Notes to Self: New Works by Abraham O. Oghobase presents the artist’s latest investigations into the layered complexity of images. Created during his time in residence with Smokestack’s Analog Studio, the project represents Oghobase’s first foray into silkscreen printing and a new direction of studied inquiry into the imaged history of his Nigerian homeland.
Notes on Self
Artist Statement
This body of work is a personal reflection on tensions that are inherent in the colonial archive. Photography, a historically contested medium, was long used as a tool of imperial power to legitimize colonial dominance and reinforce Eurocentric ideology. The collections in the Herskovits Library of African Studies at Northwestern University, where I spent time in early 2025 and which form the foundation of this exploration, bear testament to the visual language of power. The archive is layered, complicated, and emotionally charged. Within it are images of plants and the scientific instruments used to measure them, portraits of traditional rulers and other colonial subjects. There are photographs of vast, beautiful natural landscapes, as well as images of infrastructure, like railways – built to extract raw materials and minerals – that reveal how these landscapes were, and remain, scarred by exploitation. This juxtaposition between carefully (even elegantly) catalogued natural life alongside the tools of extractive violence speak to the contradictions I perceived in these visual records.
How do I make sense of this?
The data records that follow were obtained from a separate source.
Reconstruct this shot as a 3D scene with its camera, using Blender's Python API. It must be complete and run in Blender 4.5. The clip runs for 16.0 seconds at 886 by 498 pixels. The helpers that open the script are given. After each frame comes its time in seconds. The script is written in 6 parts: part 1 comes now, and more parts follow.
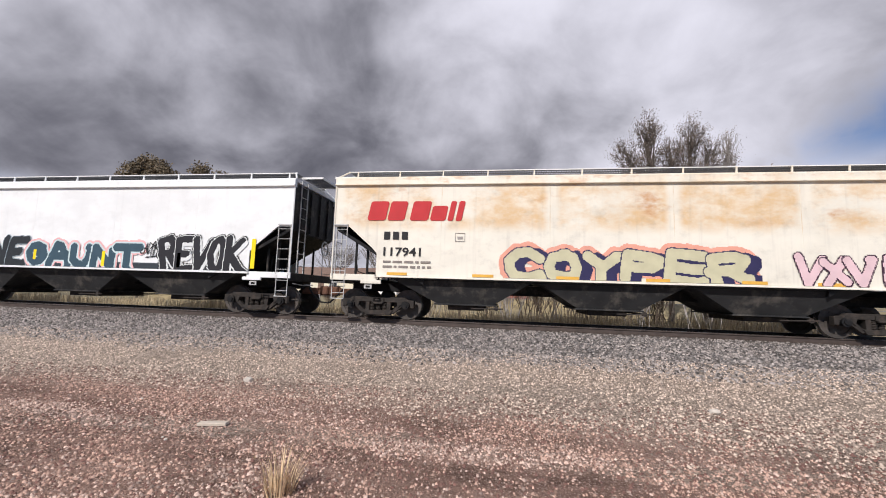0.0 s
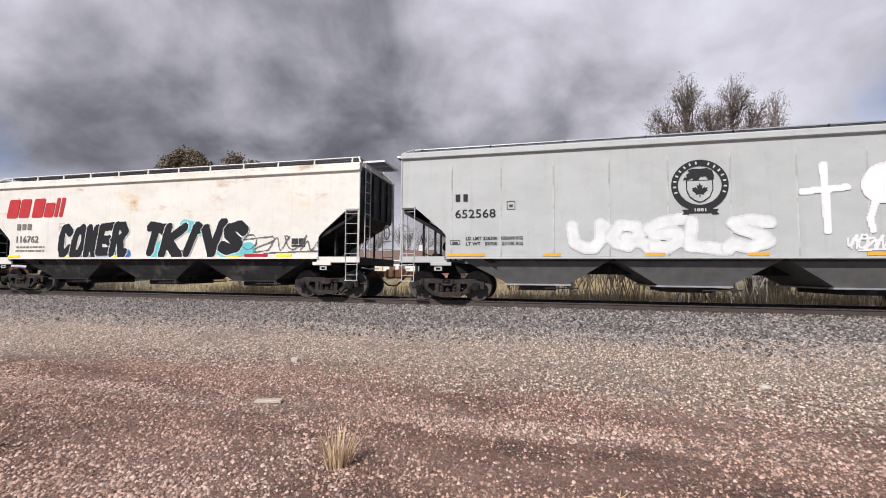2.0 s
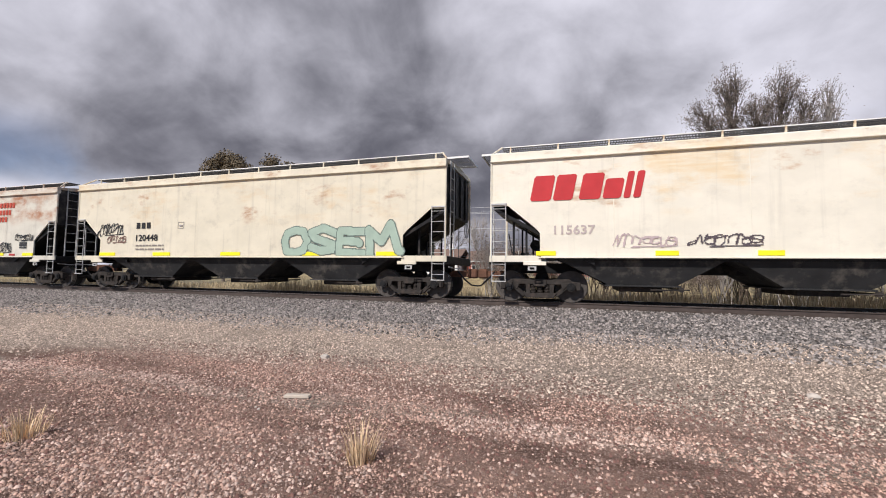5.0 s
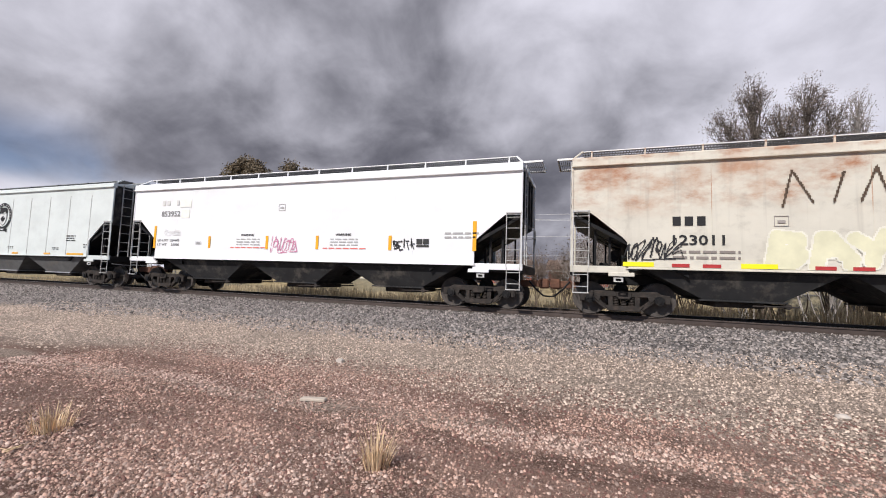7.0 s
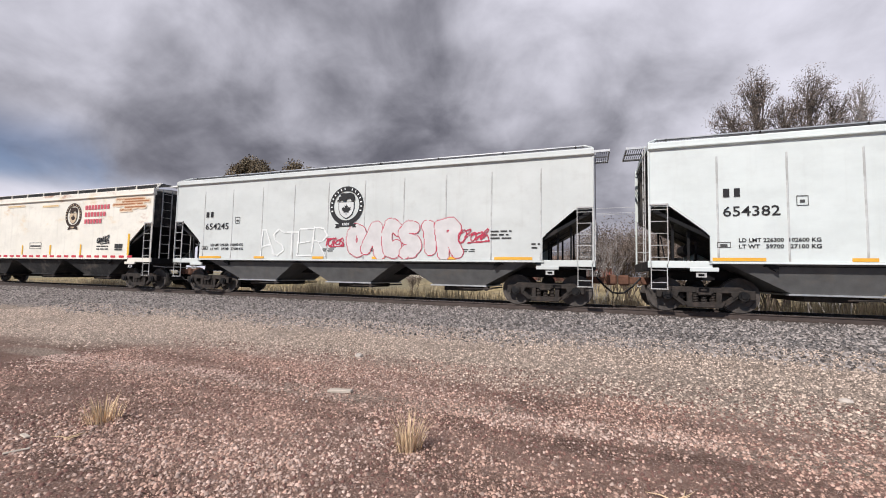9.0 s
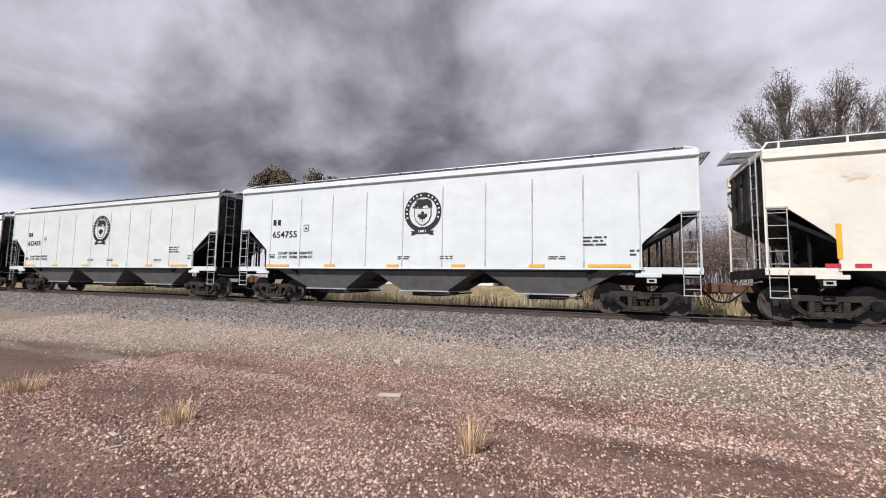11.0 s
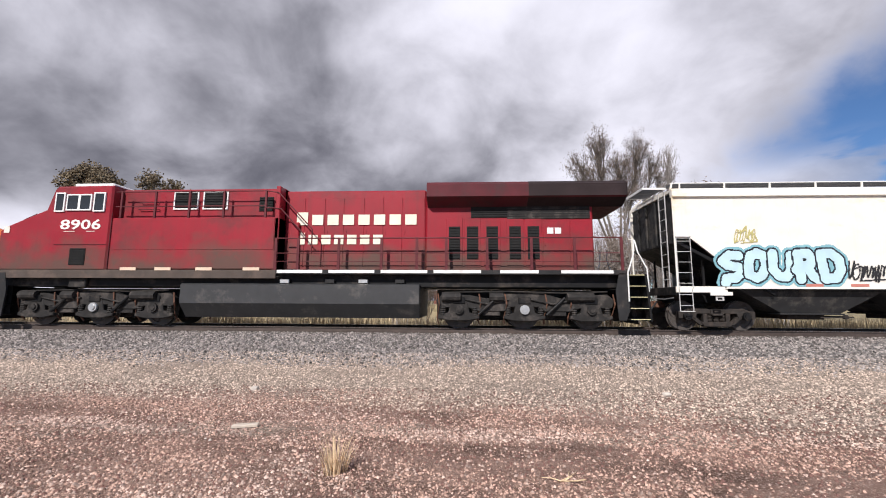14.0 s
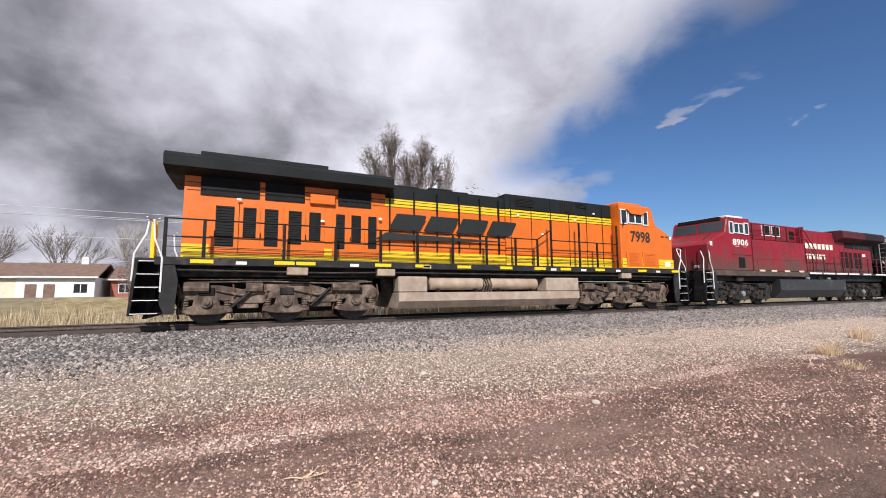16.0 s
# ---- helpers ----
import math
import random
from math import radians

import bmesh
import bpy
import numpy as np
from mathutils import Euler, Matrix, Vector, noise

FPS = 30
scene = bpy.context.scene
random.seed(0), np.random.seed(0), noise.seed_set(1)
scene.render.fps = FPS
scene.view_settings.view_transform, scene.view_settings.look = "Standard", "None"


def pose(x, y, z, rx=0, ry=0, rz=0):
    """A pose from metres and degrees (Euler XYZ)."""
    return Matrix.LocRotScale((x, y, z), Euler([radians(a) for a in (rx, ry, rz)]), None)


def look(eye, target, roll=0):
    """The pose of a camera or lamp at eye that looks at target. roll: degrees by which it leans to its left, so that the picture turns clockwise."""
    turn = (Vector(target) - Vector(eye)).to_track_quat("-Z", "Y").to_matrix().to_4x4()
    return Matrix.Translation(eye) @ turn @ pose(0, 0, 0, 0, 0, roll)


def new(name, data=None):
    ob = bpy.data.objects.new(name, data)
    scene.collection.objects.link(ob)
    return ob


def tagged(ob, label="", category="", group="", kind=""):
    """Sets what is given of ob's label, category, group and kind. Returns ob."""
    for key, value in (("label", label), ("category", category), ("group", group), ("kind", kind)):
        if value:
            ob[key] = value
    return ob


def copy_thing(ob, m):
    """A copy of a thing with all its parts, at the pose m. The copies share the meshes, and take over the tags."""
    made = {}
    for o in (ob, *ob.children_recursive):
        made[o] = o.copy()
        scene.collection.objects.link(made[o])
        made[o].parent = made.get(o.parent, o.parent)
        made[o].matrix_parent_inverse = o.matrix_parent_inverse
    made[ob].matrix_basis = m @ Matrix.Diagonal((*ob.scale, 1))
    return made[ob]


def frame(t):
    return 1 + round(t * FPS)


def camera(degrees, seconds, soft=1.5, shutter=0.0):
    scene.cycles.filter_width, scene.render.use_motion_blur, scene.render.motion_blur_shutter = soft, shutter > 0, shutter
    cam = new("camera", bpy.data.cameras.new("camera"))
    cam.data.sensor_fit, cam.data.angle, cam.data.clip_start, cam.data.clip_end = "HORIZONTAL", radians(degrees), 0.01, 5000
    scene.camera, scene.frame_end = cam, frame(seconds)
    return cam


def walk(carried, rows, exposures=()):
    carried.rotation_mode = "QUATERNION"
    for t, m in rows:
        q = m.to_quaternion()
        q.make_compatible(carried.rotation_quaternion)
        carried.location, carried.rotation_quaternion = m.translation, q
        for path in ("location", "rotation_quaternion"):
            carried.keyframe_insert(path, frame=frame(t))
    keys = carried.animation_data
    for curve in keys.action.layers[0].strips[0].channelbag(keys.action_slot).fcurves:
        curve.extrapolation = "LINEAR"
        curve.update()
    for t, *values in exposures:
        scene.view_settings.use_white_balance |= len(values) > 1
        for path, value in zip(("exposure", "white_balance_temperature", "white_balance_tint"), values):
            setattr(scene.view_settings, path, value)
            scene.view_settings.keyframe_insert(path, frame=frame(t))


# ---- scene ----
cam = camera(95.06, 16.0, soft=1.0)
walk(cam, [
    (0.0, pose(0.000, 0.000, 1.540, 96.203, -1.866, 8.798)),
    (0.5, pose(-0.061, -0.020, 1.548, 95.433, -1.815, 10.139)),
    (1.0, pose(-0.081, -0.039, 1.546, 94.699, -1.509, 11.640)),
    (1.5, pose(-0.091, -0.057, 1.540, 94.046, -0.988, 12.534)),
    (2.0, pose(-0.112, -0.043, 1.540, 93.350, -0.410, 12.935)),
    (2.5, pose(-0.106, -0.036, 1.542, 92.873, -0.409, 13.523)),
    (3.0, pose(-0.066, -0.010, 1.542, 92.806, -0.273, 14.396)),
    (3.5, pose(-0.040, -0.005, 1.539, 92.814, -0.398, 15.650)),
    (4.0, pose(-0.044, -0.002, 1.544, 92.877, -0.327, 16.679)),
    (6.5, pose(-0.047, -0.014, 1.534, 93.918, -1.596, 18.293)),
    (7.0, pose(-0.089, -0.026, 1.537, 94.155, -1.960, 19.179)),
    (7.5, pose(-0.154, -0.044, 1.531, 94.404, -2.054, 20.062)),
    (8.0, pose(-0.187, -0.096, 1.526, 94.403, -1.941, 20.406)),
    (8.5, pose(-0.199, -0.183, 1.516, 94.076, -1.623, 19.814)),
    (9.0, pose(-0.191, -0.318, 1.519, 93.745, -1.138, 19.623)),
    (9.5, pose(-0.350, -0.441, 1.512, 93.919, -0.920, 20.020)),
    (10.0, pose(-0.483, -0.550, 1.517, 94.351, -0.905, 21.391)),
    (10.2, pose(-0.494, -0.569, 1.518, 94.545, -1.002, 21.975)),
    (12.3, pose(-0.519, -0.815, 1.556, 95.280, -0.343, 18.508)),
    (12.5, pose(-0.536, -0.842, 1.554, 95.471, -0.251, 16.898)),
    (13.0, pose(-0.512, -0.853, 1.557, 95.964, -0.087, 12.799)),
    (13.5, pose(-0.503, -0.848, 1.556, 96.653, -0.133, 8.117)),
    (14.0, pose(-0.482, -0.854, 1.559, 97.262, -0.300, 3.038)),
    (14.5, pose(-0.424, -0.864, 1.555, 97.588, -0.209, -1.657)),
    (15.0, pose(-0.385, -0.869, 1.556, 97.483, -0.059, -7.209)),
    (15.5, pose(-0.292, -0.826, 1.555, 97.070, 0.034, -14.010)),
    (16.0, pose(-0.114, -0.774, 1.559, 95.856, 0.387, -25.510)),
], exposures=((0.0, -0.05), (10.0, -0.03), (12.5, 0.0), (14.0, 0.20), (16.0, 0.20)))

# ---------- light ----------
SUN_FROM = Vector((-0.25, -0.75, 0.62)).normalized()
sun_data = bpy.data.lights.new("sun", "SUN")
sun_data.energy, sun_data.angle, sun_data.color = 4.3, radians(0.6), (1.0, 0.945, 0.905)
sun = new("sun", sun_data)
sun.matrix_world = look((0, 0, 60), Vector((0, 0, 60)) - SUN_FROM)

world = bpy.data.worlds.new("sky")
scene.world = world
world.use_nodes = True
wn, wl = world.node_tree.nodes, world.node_tree.links
wn.clear()


def wmath(op, a, b=None, c=None):
    n = wn.new("ShaderNodeMath")
    n.operation = op
    for i, v in enumerate((a, b, c)):
        if v is None:
            continue
        if isinstance(v, (int, float)):
            n.inputs[i].default_value = v
        else:
            wl.new(v, n.inputs[i])
    return n.outputs[0]


def wramp(v, a, b, lo=0.0, hi=1.0):
    n = wn.new("ShaderNodeMapRange")
    n.interpolation_type = "SMOOTHSTEP"
    n.inputs["From Min"].default_value, n.inputs["From Max"].default_value = a, b
    n.inputs["To Min"].default_value, n.inputs["To Max"].default_value = lo, hi
    wl.new(v, n.inputs["Value"])
    return n.outputs["Result"]


def wmix(f, a, b):
    n = wn.new("ShaderNodeMix")
    n.data_type = "RGBA"
    for sock, v in ((n.inputs["Factor"], f), (n.inputs[6], a), (n.inputs[7], b)):
        if isinstance(v, (int, float)):
            sock.default_value = v
        elif isinstance(v, tuple):
            sock.default_value = (*v, 1)
        else:
            wl.new(v, sock)
    return n.outputs[2]


def wnoise(vec, scale, detail=6.0, rough=0.55, dist=0.0, offset=(0, 0, 0)):
    m = wn.new("ShaderNodeVectorMath")
    m.operation = "ADD"
    m.inputs[1].default_value = offset
    wl.new(vec, m.inputs[0])
    n = wn.new("ShaderNodeTexNoise")
    n.inputs["Scale"].default_value, n.inputs["Detail"].default_value = scale, detail
    n.inputs["Roughness"].default_value, n.inputs["Distortion"].default_value = rough, dist
    wl.new(m.outputs[0], n.inputs["Vector"])
    return n.outputs["Fac"]


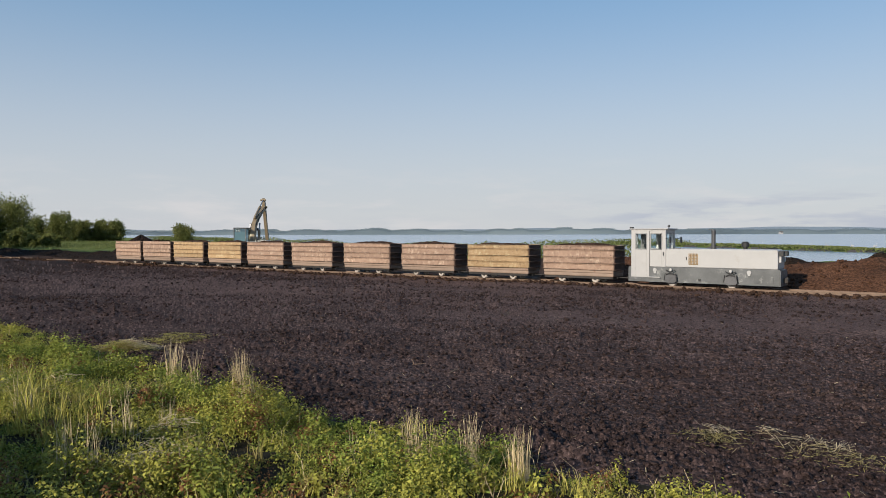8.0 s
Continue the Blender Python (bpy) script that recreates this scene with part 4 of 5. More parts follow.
def build_trees():
    rng = np.random.default_rng(5)
    for x, y, h, w, label in (
            (-92, 135, 10.2, 9.0, "tall dark broadleaf tree at the edge of the bog"),
            (-87, 138, 10.0, 8.0, "dark broadleaf tree with an open airy crown"),
            (-84.5, 144, 10.2, 6.0, "dark broadleaf tree at the edge of the bog"),
            (-80, 143.5, 9.9, 4.6, "leaning dark green tree at the edge of a thicket"),
            # two more, unseen on the left, added for their shade
            (-97, 130, 9.5, 9.0, "tall dark broadleaf tree at the edge of the bog"),
            (-105, 124, 10, 10, "tall dark broadleaf tree at the edge of the bog"),
            (-80, 128, 3.6, 9.0, "low dense dark shrub under taller trees"),
            (-72, 132, 3.0, 8.0, "low dense dark shrub under taller trees"),
            (-88, 124, 4.2, 9.0, "low dense dark shrub under taller trees"),
            (-74, 121, 4.4, 6.5, "low dense dark shrub in a thicket"),
            (-69.5, 123, 3.3, 5.0, "low dense dark shrub in a thicket"),
            (-66, 128, 2.4, 4.0, "low dense dark shrub at the end of a thicket"),
            # seven unseen trees, added to shade the thicket and the ground before it
            (-97, 110, 16, 13, "tall dark broadleaf tree at the edge of the bog"),
            (-105, 103, 16, 13, "tall dark broadleaf tree at the edge of the bog"),
            (-89, 104, 9, 9, "tall dark broadleaf tree at the edge of the bog"),
            (-73, 71, 17, 14, "tall dark broadleaf tree at the edge of the bog"),
            (-81, 80, 17, 14, "tall dark broadleaf tree at the edge of the bog"),
            (-89, 92, 17, 14, "tall dark broadleaf tree at the edge of the bog"),
            (-66, 60, 15, 13, "tall dark broadleaf tree at the edge of the bog"),
            (-114, 213, 7.6, 7.0, "rounded sunlit willow on rough grass"),
            (-107.6, 214, 9.2, 7.0, "tall rounded sunlit willow on rough grass"),
            (-110, 226, 7.0, 6.0, "bushy green willow in a clump"),
            (-104.6, 224, 6.6, 5.5, "bushy green willow in a clump"),
            (-101.0, 226, 6.9, 5.5, "bushy green willow in a clump"),
            (-96.6, 226, 6.8, 6.0, "bushy green willow at the end of a clump")):
        build_tree(rng, x, y, h, w, label, 36, 4000 if h > 12 else 7500 if y < 180 else 9000, 0.75 if h > 12 else 0.26 if y < 180 else 0.30)
    build_tree(np.random.default_rng(77), -35.2, 105, 3.7, 3.0, "small round green bush near the lake shore", 40, 9000, 0.15)
    # unseen shrubs beside the path that throw their shade on the weeds
    for x, y in ((-5.7, 3.4), (-6.2, 4.3), (-6.9, 5.1)):
        build_tree(rng, x, y, 1.9, 2.4, "leafy shrub beside the weedy verge", 18, 6500, 0.17)


def build_scrub():
    """Reeds and scrub along the near shore and on the spit."""
    rng = np.random.default_rng(8)
    k = 46000
    s, n = rng.uniform(-130, 27, k), rng.uniform(-7, 0, k)
    edge = shore_line(s)
    n = edge + n - 1
    top = 1.15 + 0.4 * lattice_noise(s / 7.0, n / 5, 30) + 0.4 * np.exp(-((s - 20) / 6) ** 2) + 0.45 * np.exp(-((s - 5.5) / 2.2) ** 2) + 0.5 * np.clip((-s - 22) / 15, 0, 1)
    top = np.clip(top * np.clip((27 - s) / 3, 0, 1), 0.15, 2.3)
    x, y = START.x + ALONG.x * s + AWAY.x * n, START.y + ALONG.y * s + AWAY.y * n
    z = ground_height(x, y) + top * rng.uniform(0, 1, k) ** 0.7
    ob = quads("shore_scrub", leaves_at(rng, np.stack([x, y, z], 1), rng.uniform(0.06, 0.17, k), 2.0), SHORE_LEAF)
    tagged(ob, "green reeds and low scrub along the lake shore", "scrub", kind="stuff")
    k = 30000
    p, q = rng.uniform(-110, 38, k), rng.normal(0, 2.2, k)
    x, y = 60 - 0.215 * p + 0.977 * q, 167 + 0.977 * p + 0.215 * q
    high = 0.28 + 0.25 * lattice_noise(p / 6, q / 4, 31) + np.where(lattice_noise(p / 5, q * 0, 32) > 0.5, 0.9, 0.0) * (p > -22)
    z = np.maximum(ground_height(x, y), -0.6) + np.clip(high, 0.1, 3) * rng.uniform(0, 1, k) ** 0.8
    ob = quads("spit_reeds", leaves_at(rng, np.stack([x, y, z], 1), rng.uniform(0.15, 0.34, k), 1.8), SHORE_LEAF)
    tagged(ob, "bright green reeds on a low spit in the lake", "reeds", kind="stuff")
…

I am ultimately interested in how images shape and haunt us, how they might be reconfigured, and how they continue to carry histories that demand to be felt as much as understood.
Through an intuitive process of isolating areas of interest from fully composed photographs (archival images as well as self-portraits), I respond to the archive. The resulting silhouettes are combined and recombined as characters or symbols spelling out my reflections. Silkscreen prints on delicate Japanese paper further enable me to tune into the frequencies emanating from the hidden and overlooked subjects of these photographs who I connect to on a personal level, through history and over time. My process is not just analytical but experiential as I explore the elasticity of the images and stretch their potential. Through this, I gain agency to respond, rewrite and reframe. It is a gentle yet radical act of re-imagination and homage – a personal and collective offering.
Abraham O. Oghobase was born in Lagos, Nigeria, and is currently based in Hamilton, ON. His work has been exhibited widely including presentation at the 2024 Toronto Biennial of Art; the 2024 Venice Biennale; Museum of Modern Art, New York; the Art Gallery of Ontario, Toronto; Goodman Gallery, Johannesburg; and Pace Gallery, London. His work is held in the permanent collections of the MoMA; Art Institute of Chicago; Ackland Art Museum, University of North Carolina; and Museum of Contemporary Art, Kiasma, Helsinki. Oghobase holds an MFA in Visual Arts from York University, Toronto.